**PROVIDED ENTRIES**
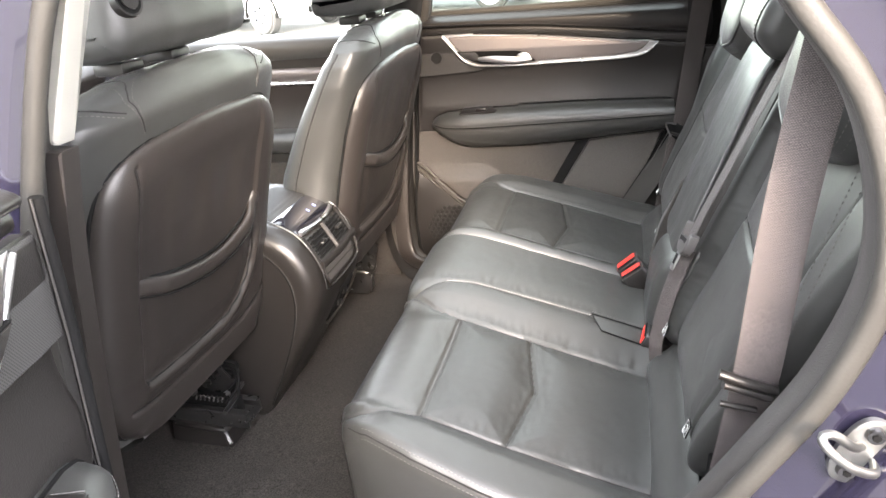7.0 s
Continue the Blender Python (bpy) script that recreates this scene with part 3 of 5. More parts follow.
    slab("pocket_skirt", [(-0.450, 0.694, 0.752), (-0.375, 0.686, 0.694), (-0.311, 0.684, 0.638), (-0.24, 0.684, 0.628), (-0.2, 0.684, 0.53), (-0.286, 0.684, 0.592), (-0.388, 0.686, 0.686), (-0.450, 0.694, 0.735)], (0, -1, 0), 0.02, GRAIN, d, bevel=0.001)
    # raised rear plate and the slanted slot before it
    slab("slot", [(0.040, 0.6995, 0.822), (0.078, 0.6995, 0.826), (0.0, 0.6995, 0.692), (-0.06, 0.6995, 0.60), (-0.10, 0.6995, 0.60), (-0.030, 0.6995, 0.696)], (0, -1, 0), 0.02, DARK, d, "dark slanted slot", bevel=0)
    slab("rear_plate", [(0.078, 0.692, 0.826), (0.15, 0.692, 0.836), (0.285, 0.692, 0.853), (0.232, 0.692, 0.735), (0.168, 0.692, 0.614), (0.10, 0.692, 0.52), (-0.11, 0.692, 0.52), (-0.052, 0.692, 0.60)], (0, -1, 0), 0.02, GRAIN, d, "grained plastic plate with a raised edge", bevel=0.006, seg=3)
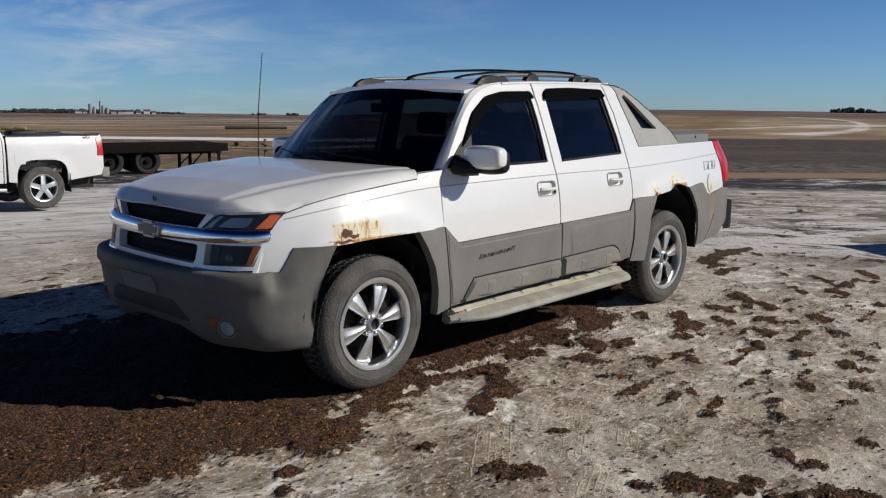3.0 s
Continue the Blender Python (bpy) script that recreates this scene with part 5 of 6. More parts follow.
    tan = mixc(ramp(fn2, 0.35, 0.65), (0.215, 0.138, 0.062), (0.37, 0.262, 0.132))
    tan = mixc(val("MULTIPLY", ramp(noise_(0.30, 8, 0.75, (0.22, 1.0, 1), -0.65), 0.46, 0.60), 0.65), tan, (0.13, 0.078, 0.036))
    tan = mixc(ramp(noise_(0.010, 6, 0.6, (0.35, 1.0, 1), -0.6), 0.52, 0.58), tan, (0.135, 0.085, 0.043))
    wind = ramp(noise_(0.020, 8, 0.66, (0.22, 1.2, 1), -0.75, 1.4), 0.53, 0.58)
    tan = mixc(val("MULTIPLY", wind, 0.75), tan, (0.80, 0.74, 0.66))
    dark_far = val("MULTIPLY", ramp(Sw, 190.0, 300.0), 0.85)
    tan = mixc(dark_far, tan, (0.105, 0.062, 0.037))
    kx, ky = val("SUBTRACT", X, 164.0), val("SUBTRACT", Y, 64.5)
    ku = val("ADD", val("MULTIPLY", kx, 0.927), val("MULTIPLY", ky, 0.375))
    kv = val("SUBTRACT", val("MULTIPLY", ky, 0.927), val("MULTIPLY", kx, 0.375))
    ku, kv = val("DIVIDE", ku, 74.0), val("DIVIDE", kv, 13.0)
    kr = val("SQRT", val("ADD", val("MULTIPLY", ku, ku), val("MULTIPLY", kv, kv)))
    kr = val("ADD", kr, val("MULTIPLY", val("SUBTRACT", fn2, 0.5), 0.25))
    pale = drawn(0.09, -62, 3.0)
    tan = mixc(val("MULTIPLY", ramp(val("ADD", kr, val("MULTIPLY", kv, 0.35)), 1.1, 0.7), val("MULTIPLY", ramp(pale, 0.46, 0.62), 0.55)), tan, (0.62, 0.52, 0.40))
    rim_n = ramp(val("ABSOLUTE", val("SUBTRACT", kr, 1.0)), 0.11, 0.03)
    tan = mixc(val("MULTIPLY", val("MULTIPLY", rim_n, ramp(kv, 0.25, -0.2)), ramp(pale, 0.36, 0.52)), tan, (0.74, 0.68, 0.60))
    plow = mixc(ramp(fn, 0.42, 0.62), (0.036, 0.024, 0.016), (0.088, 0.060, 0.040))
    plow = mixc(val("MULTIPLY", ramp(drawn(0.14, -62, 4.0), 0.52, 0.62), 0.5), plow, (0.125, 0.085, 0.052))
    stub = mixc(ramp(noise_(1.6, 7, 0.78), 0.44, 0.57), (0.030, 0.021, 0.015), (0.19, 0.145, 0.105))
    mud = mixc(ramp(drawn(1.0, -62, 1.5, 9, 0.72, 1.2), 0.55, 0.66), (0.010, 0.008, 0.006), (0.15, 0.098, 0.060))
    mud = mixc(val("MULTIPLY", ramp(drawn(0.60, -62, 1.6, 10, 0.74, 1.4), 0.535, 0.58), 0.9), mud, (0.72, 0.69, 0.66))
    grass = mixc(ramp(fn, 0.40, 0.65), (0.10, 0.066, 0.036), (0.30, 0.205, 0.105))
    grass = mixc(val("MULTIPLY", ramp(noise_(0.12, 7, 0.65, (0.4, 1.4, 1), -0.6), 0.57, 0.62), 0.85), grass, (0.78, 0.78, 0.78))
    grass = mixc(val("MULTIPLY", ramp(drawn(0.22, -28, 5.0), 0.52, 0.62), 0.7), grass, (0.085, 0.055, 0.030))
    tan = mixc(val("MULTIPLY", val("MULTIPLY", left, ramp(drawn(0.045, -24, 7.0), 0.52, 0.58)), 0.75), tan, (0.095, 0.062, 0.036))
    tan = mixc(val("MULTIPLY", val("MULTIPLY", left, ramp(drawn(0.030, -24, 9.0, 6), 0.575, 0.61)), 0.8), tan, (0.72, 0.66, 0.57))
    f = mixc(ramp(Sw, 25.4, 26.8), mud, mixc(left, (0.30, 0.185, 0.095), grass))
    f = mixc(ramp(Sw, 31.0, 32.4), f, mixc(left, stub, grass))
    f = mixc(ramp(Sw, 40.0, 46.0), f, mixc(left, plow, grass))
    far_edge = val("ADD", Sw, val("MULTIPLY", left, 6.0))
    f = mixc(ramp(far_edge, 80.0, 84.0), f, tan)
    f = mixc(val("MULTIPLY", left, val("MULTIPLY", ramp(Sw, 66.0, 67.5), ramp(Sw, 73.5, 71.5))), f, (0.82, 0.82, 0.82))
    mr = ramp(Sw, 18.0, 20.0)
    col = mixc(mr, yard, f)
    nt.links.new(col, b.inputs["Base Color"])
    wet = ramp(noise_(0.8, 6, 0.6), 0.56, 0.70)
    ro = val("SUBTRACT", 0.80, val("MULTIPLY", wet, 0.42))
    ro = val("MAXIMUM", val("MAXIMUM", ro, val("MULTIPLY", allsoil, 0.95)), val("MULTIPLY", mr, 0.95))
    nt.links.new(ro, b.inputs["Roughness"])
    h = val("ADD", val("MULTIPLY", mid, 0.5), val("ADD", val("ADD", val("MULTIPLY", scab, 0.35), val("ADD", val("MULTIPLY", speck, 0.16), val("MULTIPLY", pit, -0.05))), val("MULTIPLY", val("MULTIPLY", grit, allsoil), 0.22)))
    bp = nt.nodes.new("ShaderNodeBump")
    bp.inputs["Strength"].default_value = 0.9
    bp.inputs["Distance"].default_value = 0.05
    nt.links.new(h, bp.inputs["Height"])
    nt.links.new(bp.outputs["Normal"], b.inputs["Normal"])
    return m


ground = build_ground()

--

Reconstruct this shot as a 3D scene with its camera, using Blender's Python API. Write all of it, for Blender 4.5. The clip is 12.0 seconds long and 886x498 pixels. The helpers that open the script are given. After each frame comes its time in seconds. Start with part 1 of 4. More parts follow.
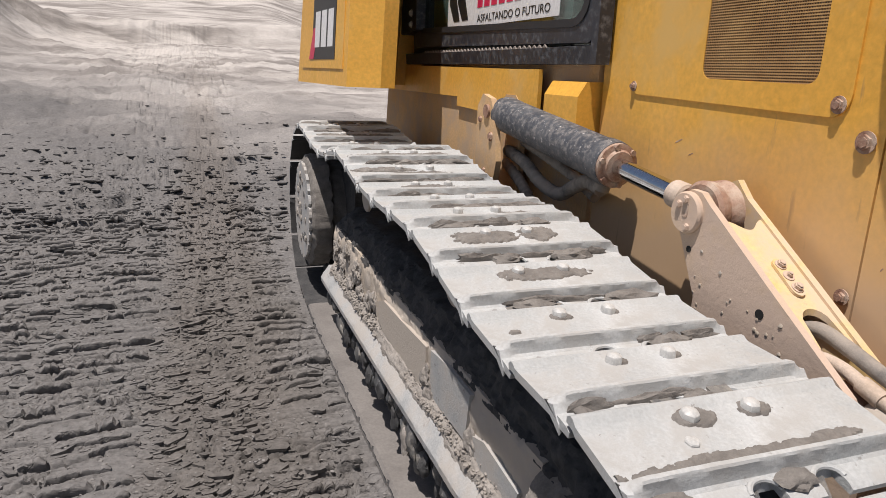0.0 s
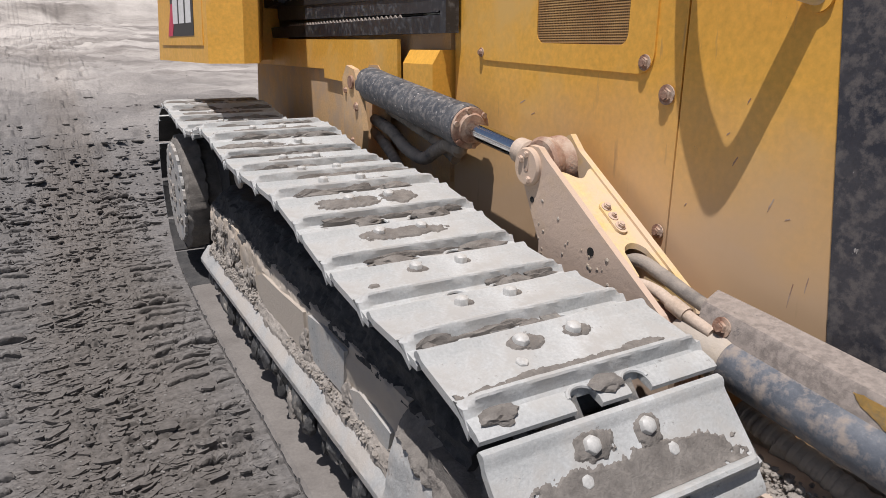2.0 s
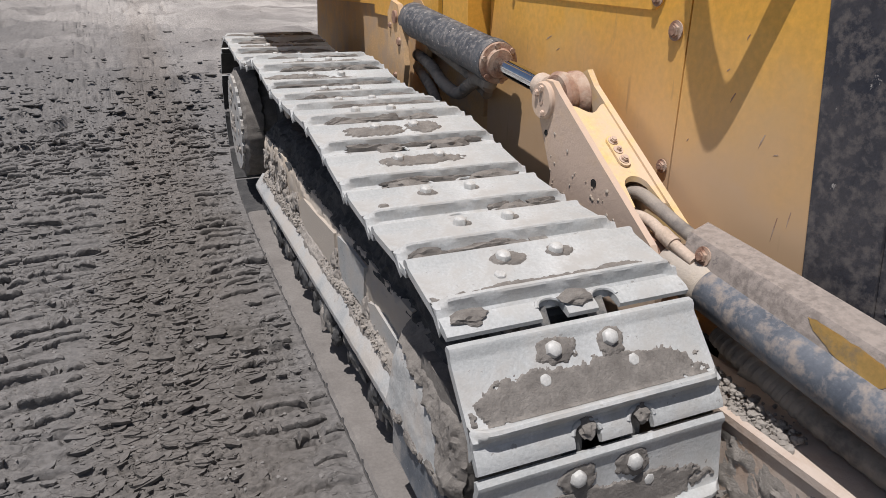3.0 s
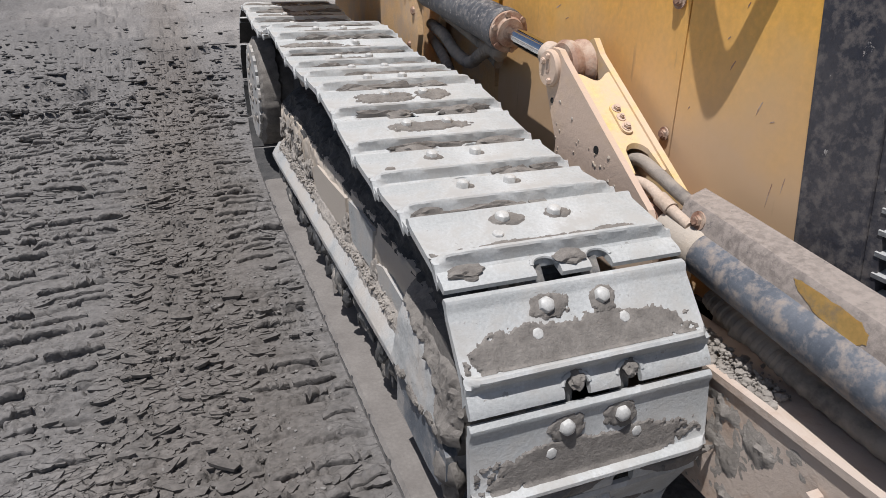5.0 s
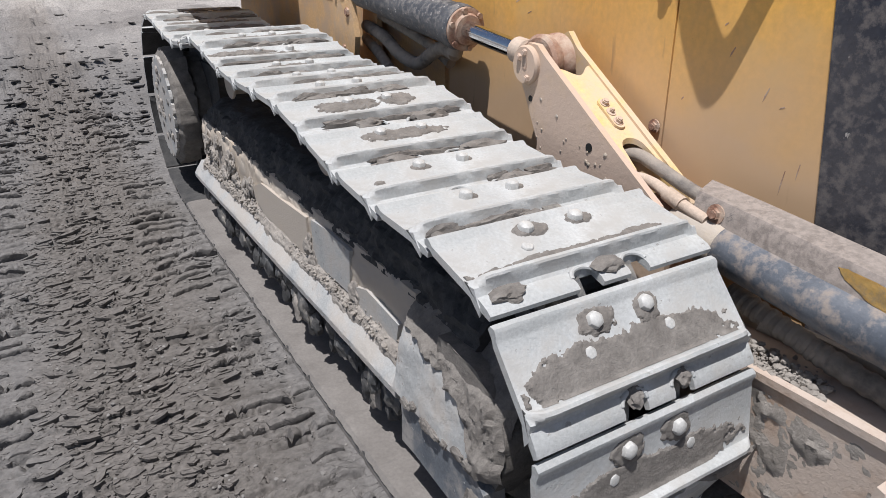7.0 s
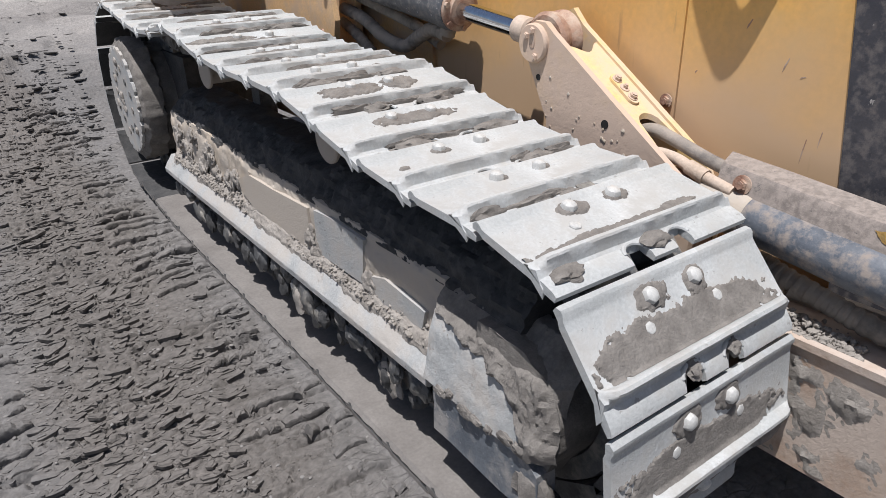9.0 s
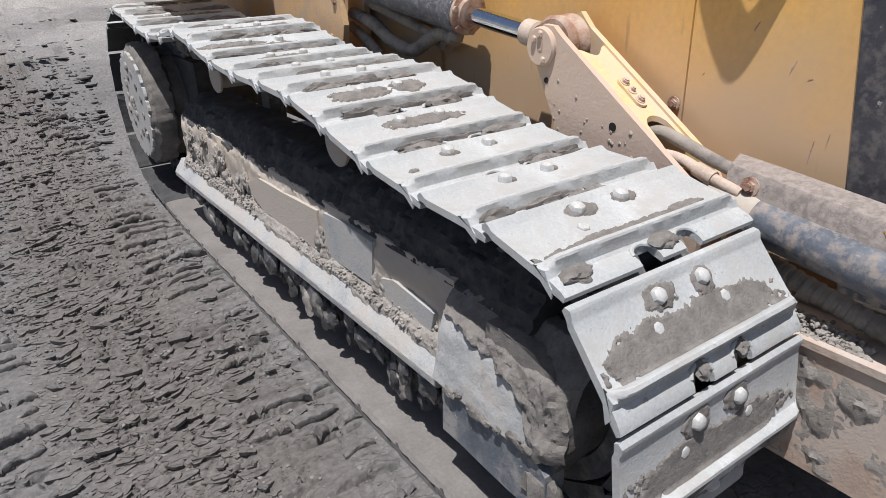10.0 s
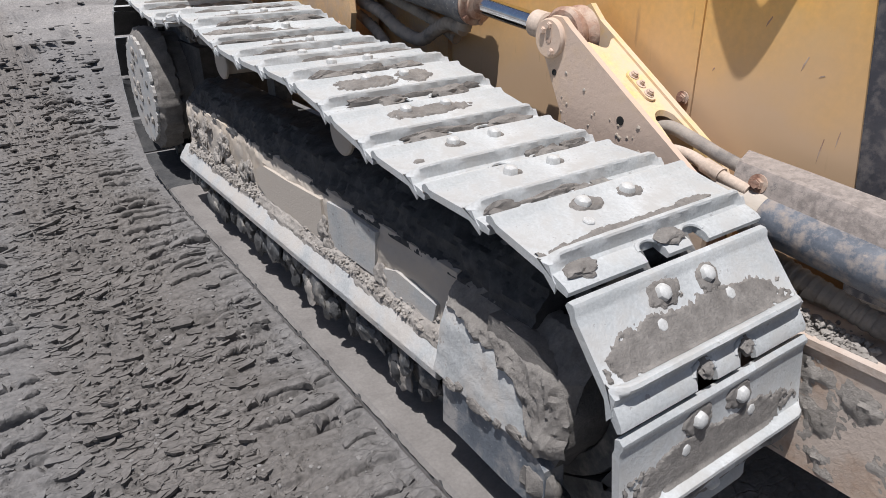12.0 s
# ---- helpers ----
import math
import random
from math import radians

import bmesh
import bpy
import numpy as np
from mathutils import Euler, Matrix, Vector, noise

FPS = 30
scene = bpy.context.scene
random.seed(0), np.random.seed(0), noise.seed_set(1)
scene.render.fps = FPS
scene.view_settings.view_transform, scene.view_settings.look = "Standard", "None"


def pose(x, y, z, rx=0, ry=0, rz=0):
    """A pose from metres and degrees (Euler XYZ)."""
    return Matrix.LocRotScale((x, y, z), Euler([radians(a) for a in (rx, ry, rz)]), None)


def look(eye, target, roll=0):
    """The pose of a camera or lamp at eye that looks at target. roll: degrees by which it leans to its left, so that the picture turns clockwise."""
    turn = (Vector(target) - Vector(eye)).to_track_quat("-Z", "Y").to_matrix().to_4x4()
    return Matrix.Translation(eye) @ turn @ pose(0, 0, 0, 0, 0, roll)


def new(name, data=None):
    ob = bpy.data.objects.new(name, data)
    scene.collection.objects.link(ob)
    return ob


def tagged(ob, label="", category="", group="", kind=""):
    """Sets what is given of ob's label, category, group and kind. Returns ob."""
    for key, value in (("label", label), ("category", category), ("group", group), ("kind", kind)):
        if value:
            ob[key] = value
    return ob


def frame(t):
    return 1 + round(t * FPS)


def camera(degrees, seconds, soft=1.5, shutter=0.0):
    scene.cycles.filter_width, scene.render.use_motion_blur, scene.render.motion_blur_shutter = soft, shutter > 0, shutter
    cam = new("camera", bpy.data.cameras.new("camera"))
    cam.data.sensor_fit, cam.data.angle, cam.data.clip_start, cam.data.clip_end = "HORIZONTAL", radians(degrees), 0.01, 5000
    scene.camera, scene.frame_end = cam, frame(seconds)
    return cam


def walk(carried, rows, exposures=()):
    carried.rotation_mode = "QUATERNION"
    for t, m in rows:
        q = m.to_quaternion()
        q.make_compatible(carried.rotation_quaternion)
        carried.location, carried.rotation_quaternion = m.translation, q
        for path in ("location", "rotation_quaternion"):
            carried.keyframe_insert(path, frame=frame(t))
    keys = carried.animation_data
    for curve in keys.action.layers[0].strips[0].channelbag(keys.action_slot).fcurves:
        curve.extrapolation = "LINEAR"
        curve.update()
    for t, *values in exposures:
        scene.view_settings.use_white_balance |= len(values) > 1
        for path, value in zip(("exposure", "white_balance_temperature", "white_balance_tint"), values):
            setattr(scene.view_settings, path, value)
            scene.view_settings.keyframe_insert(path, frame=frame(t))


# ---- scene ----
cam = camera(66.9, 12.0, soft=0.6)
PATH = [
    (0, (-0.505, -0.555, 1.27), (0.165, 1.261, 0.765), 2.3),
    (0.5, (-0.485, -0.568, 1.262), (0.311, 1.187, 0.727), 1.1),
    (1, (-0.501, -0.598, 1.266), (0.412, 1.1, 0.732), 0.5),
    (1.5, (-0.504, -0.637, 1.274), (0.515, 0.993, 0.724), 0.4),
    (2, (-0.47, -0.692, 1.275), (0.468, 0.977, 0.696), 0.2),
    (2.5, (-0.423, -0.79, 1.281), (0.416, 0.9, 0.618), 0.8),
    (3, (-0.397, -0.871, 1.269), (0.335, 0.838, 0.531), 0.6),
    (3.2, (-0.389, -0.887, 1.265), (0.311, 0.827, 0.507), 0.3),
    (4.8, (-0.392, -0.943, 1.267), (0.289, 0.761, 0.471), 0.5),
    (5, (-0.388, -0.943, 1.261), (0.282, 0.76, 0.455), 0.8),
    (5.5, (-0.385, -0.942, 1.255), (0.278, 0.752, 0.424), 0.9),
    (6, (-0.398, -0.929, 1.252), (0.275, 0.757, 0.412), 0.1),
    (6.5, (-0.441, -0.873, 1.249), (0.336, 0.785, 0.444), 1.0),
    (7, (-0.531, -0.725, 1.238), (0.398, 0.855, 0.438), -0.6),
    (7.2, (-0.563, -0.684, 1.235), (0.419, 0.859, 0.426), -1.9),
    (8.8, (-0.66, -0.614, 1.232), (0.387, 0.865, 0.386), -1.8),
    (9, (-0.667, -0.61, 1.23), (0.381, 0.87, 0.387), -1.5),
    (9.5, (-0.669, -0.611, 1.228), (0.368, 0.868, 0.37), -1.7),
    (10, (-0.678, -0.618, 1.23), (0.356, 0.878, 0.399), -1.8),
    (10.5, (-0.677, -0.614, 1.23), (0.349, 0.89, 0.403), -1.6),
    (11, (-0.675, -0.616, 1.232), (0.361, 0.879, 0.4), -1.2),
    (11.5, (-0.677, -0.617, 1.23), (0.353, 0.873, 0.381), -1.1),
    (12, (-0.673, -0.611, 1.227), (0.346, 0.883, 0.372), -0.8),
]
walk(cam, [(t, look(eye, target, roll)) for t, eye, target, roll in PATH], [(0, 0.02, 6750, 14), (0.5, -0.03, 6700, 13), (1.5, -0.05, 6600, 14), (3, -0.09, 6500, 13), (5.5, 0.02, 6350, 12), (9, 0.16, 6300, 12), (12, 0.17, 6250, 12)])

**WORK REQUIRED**
Identify the lines above with the word "curve". Copy them.

**FULL RESPONSE**
    for curve in keys.action.layers[0].strips[0].channelbag(keys.action_slot).fcurves:
        curve.extrapolation = "LINEAR"
        curve.update()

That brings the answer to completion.